Scope and Content Note
The Miscellaneous Papers in the Sigmund Freud Collection span the years 1866-1983, with the bulk of material dating from 1908 to 1957. The papers are in German, English, and French and contain writings, organizational records, biographical data, correspondence, photograph, and printed matter documenting many aspects of the psychoanalytic movement. The material is organized in two series: Miscellany and Microfilm.
The Miscellany series consists primarily of material from psychoanalytic organizations and writings by various individuals on psychoanalytic theory, the history of psychoanalysis, and the work of individual psychoanalysts. Among the psychoanalytic organizations represented are the Association des Psychanalystes de Belgique, the Deutsche Psychoanalytische Gesellschaft, and the Psychological Center, a psychoanalytic training institute founded by Otto Rank in Paris in 1934. Articles on psychoanalytic theory are by Otto Gross, René Laforgue, and Oskar Pfister. The work of Josine Müller and Lili E. Peller, among others, is explored in memorials and biographical material.

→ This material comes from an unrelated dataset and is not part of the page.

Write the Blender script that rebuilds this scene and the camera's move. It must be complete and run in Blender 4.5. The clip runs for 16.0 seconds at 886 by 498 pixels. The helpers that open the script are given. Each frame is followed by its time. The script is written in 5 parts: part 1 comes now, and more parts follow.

The Microfilm series features reproductions of Josef Breuer’s correspondence with family and colleagues, correspondence and drafts of writings by Paul Federn, letters received by Eduard Hitschmann from Sigmund Freud, and Emil Oberholzer’s correspondence with fellow psychoanalysts. The Freud family is represented in correspondence with Alexander and Harry Freud, Sigmund Freud’s brother and nephew. Other microfilmed material includes minutes from meetings of the Wiener Psychoanalytische Vereinigung, Josef Gicklhorn’s research on Sigmund Freud, and a scrapbook assembled on Freud by Isador H. Coriat. The Sigmund Freud Archives subsequently donated originals or facsimiles of the same material to other collections of papers within the Sigmund Freud Collection. Exceptions are Emil Oberholzer’s correspondence and Isador H. Coriat’s scrapbook which exist at the Library only on microfilm.